Five years ago, after graduating from New York University with a film degree and thousands of dollars in student loans, Scott Gerber moved back in with his parents on Staten Island. He then took out more loans to start a new-media and technology company, but he didn’t have a clear market in mind; the company went belly up in 2006...
Still in debt, Mr. Gerber considered his career options. His mother kept encouraging him to get a “real” job, the kind that comes with an office and a boss. But, using the last $700 in his bank account, he decided to start another company instead.
With the new company, called Sizzle It, Mr. Gerber vowed to find a niche, reduce overhead and generally be more frugal. The company, which specializes in short promotional videos, was profitable the first year, he says.
Mr. Gerber, now 27, isn’t a millionaire, but he’s paid off his loans and doesn’t have to live with his parents (he rents an apartment in Hoboken, N.J.). And he thinks his experience can help other young people who face a daunting unemployment rate.
In October, Mr. Gerber started the Young Entrepreneur Council “to create a shift from a résumé-driven society to one where people create their own jobs,” he says. “The jobs are going to come from the entrepreneurial level.”
The council consists of 80-plus business owners across the country, ages 17 to 33. Members include Scott Becker, 23, co-founder of Invite Media, an advertising technology firm recently acquired by a Google unit; Lauren Berger, 26, founder of the Intern Queen, a site that connects college students with internships; Aaron Patzer, the 30-year-old who sold Mint.com to Intuit for $170 million; and Josh Weinstein, 24, who started CollegeOnly.com, a social networking site that is backed by a PayPal founder.
The council, which has applied for nonprofit status, serves as a help desk and mentoring hotline for individual entrepreneurs. People can also submit questions on subjects like marketing, publicity and technology, and each month a group of council members will answer 30 to 40 of them in business publications like The Wall Street Journal and American Express Open Forum, and on dozens of small business Web sites.

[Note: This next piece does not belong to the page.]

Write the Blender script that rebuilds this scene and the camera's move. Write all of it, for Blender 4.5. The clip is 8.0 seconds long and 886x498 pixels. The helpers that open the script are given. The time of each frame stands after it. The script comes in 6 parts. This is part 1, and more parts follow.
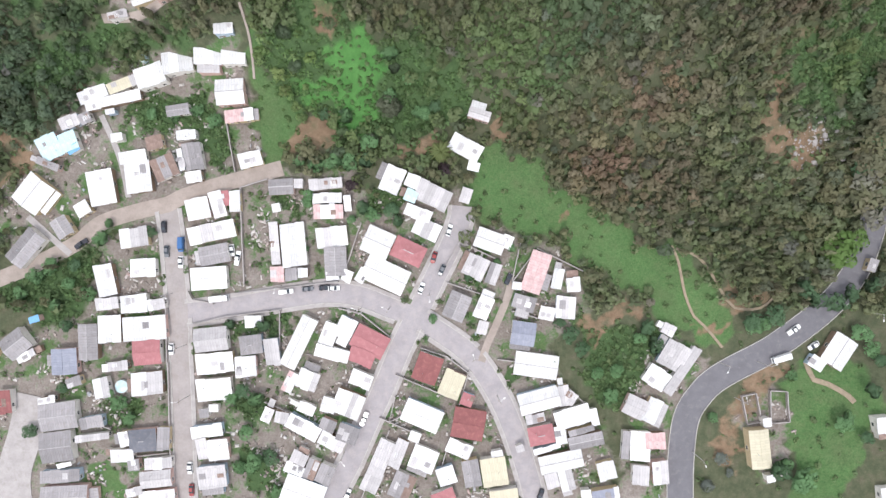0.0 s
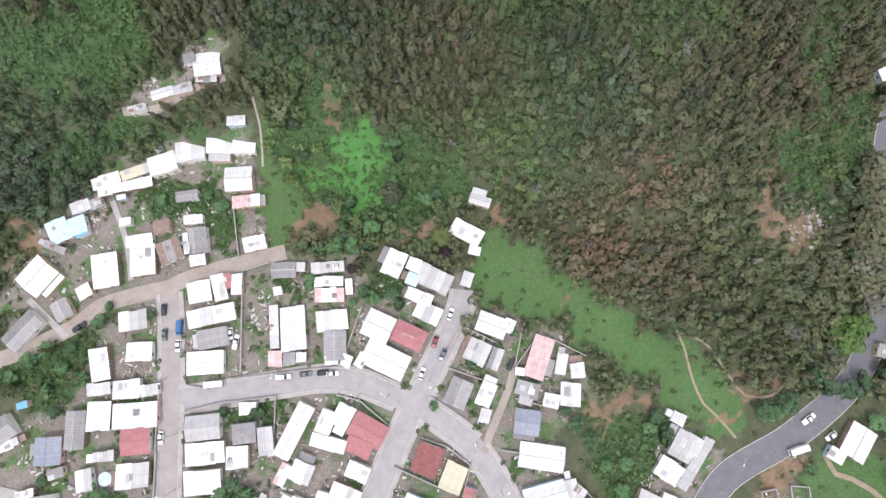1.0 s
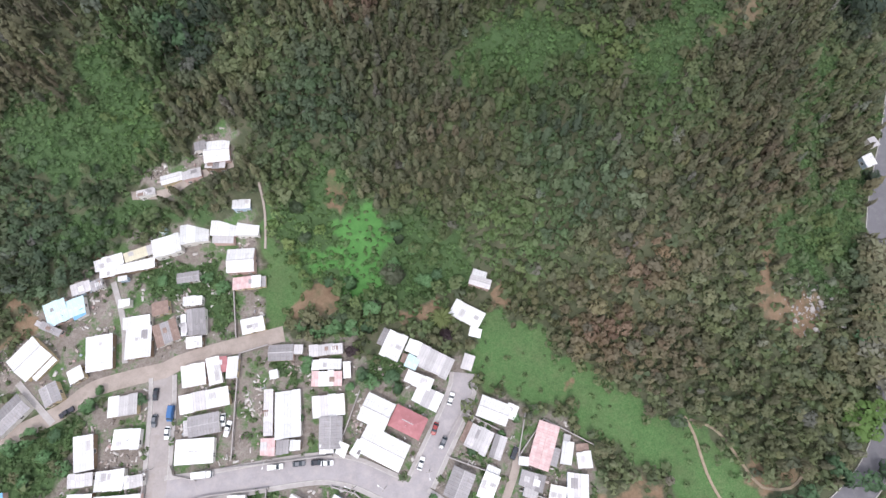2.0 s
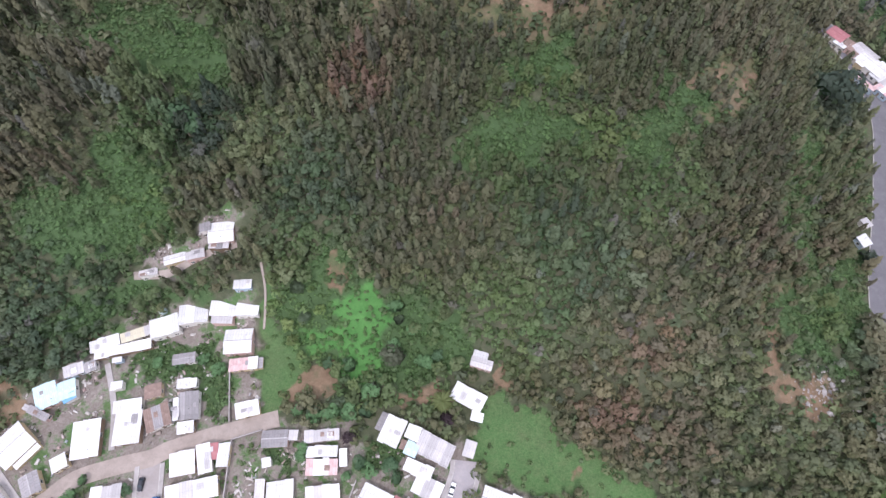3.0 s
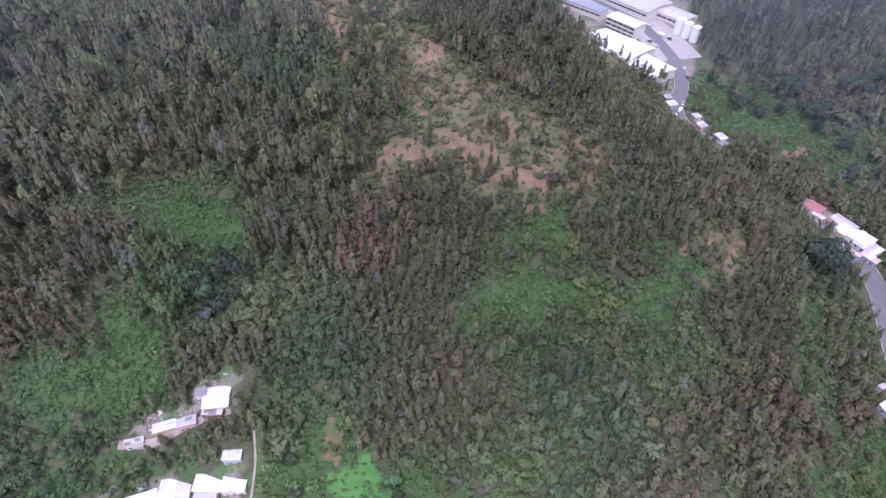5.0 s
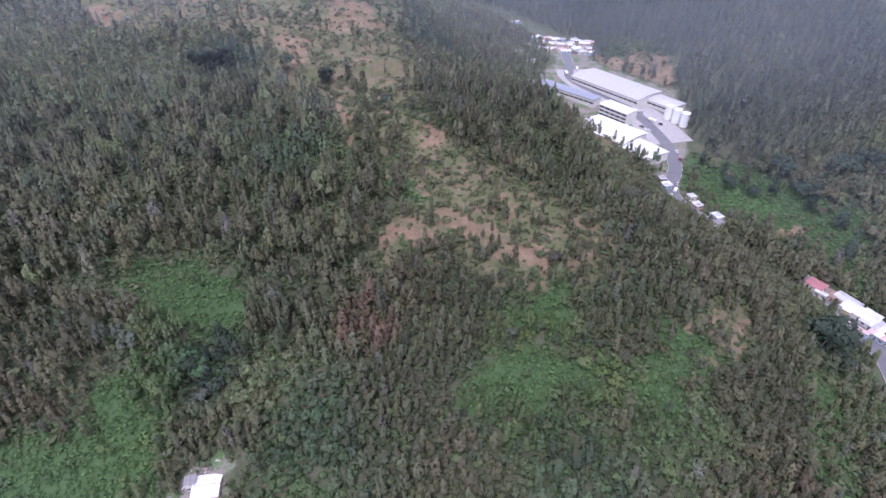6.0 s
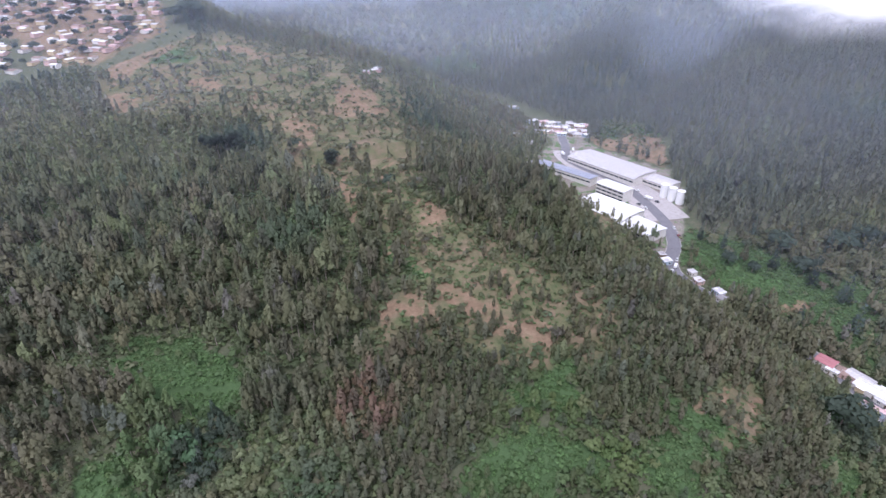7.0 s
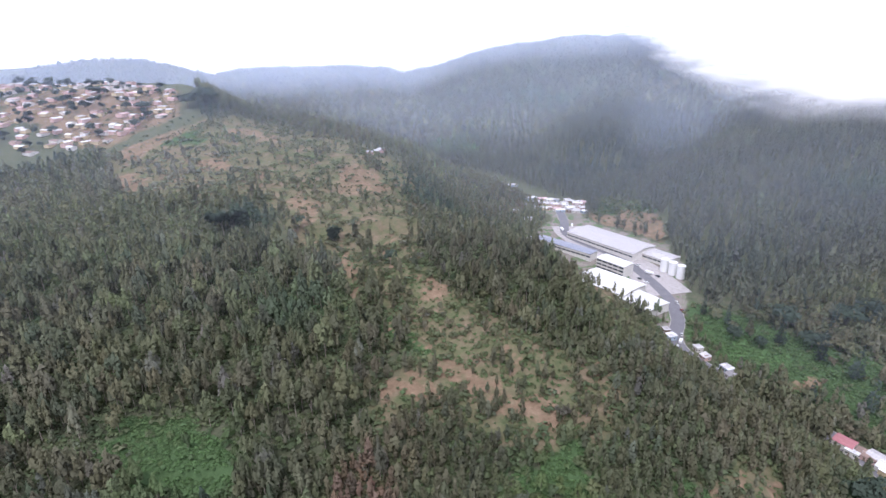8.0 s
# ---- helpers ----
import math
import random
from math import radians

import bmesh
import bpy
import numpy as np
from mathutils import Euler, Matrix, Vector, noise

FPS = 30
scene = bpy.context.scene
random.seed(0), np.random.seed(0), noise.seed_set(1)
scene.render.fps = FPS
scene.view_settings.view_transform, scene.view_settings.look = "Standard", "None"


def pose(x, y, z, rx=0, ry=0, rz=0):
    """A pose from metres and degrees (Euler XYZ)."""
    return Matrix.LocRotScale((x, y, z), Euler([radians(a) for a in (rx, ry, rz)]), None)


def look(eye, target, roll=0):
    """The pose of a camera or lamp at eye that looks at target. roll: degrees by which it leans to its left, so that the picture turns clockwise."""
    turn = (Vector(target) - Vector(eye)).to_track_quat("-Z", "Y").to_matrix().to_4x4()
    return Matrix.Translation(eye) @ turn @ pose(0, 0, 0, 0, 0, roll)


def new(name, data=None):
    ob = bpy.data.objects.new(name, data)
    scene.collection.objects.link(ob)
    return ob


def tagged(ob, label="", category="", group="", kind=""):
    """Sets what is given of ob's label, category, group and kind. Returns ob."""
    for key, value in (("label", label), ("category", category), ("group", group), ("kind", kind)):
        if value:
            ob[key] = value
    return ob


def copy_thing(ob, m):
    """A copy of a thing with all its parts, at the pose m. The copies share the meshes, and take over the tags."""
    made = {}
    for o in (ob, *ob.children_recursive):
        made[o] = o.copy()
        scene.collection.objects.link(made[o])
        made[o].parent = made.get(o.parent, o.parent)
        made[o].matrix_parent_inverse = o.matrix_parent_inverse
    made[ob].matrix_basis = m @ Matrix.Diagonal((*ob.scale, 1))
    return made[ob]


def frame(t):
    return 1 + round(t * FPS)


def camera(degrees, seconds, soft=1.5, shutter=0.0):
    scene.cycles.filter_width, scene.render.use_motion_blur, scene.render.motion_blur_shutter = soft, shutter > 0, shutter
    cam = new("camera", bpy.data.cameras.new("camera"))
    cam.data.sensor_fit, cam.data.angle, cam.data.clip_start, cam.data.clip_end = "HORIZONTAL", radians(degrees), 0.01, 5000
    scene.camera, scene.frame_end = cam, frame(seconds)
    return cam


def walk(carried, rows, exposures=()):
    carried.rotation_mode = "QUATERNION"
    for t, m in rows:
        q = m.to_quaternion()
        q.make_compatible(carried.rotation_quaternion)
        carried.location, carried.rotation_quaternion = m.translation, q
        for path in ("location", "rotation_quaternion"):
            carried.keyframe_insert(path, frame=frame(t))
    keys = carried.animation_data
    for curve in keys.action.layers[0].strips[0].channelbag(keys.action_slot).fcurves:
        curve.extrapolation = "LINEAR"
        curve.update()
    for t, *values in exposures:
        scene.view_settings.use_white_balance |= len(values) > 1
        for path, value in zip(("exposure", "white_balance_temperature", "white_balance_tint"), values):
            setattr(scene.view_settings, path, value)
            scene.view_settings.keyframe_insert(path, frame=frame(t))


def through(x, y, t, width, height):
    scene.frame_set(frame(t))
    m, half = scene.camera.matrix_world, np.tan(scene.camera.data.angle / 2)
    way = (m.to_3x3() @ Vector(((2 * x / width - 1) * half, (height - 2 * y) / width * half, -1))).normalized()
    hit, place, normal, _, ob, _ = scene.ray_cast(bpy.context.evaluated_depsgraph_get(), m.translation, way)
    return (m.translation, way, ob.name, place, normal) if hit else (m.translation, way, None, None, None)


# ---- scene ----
cam = camera(79.9, 8.0)
EYE = 187.0
# seconds, then the turn in degrees; the camera hangs in one place and tilts up from straight down
ROWS = [
    (0.0, -0.000, -0.000, 0.000),
    (0.5, 4.681, 0.099, 0.056),
    (1.0, 9.032, 0.126, 0.138),
    (1.5, 13.483, 0.130, 0.153),
    (3.0, 26.477, 0.224, 0.165),
    (3.5, 30.926, 0.274, 0.209),
    (4.0, 35.217, 0.336, 0.292),
    (4.5, 39.639, 0.384, 0.385),
    (6.0, 52.474, 0.690, 0.442),
    (6.5, 56.621, 0.821, 0.468),
    (7.0, 60.722, 0.912, 0.480),
    (7.5, 64.762, 1.031, 0.493),
    (8.0, 68.861, 1.144, 0.520),
]
walk(cam, [(t, pose(0, 0, EYE, rx, ry, rz)) for t, rx, ry, rz in ROWS],
     exposures=[(0.0, 0.69, 6450, 12), (1.5, 0.69, 6390, 14), (3.0, 0.70, 6140, 21), (4.5, 0.75, 5700, 37), (5.8, 0.77, 5640, 32), (6.5, 0.77, 5760, 27), (8.0, 0.78, 5960, 20)])

# ---- light: a bright overcast sky ----
world = bpy.data.worlds.new("sky")
world.use_nodes = True
scene.world = world
wt = world.node_tree
wt.nodes.clear()
sky = wt.nodes.new("ShaderNodeTexSky")
sky.sky_type = "NISHITA"
sky.sun_disc = False
sky.sun_elevation, sky.sun_rotation = radians(62), radians(200)
veil = wt.nodes.new("ShaderNodeMix")
veil.data_type = "RGBA"
veil.inputs[0].default_value = 0.82
veil.inputs[7].default_value = (9.2, 9.5, 10.0, 1)
back = wt.nodes.new("ShaderNodeBackground")
back.inputs[1].default_value = 0.105
wout = wt.nodes.new("ShaderNodeOutputWorld")
wt.links.new(sky.outputs[0], veil.inputs[6])
wt.links.new(veil.outputs[2], back.inputs[0])
wt.links.new(back.outputs[0], wout.inputs[0])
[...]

Good. Too many people (myself included at one point) are daunted by the prospect of starting one's own business, overestimating the risks involved and underestimating their own abilities. A vibrant entrepreneurial community is a vital ingredient to making self-employment seem viable as a career choice. Too often, people pass up the opportunity to start their own company in search of a "safe", "real" job.

But all jobs are real (whether you're paid by a company or directly by your customers), and no jobs are safe, as the massive spate of layoffs from 2007-2009 should have taught us. I hope this trend toward entrepreneurship keeps up, because in my mind the companies that will lead us into and through the 21st century are not the names we already know, but the names we haven't yet heard of. That's capitalism at its very best.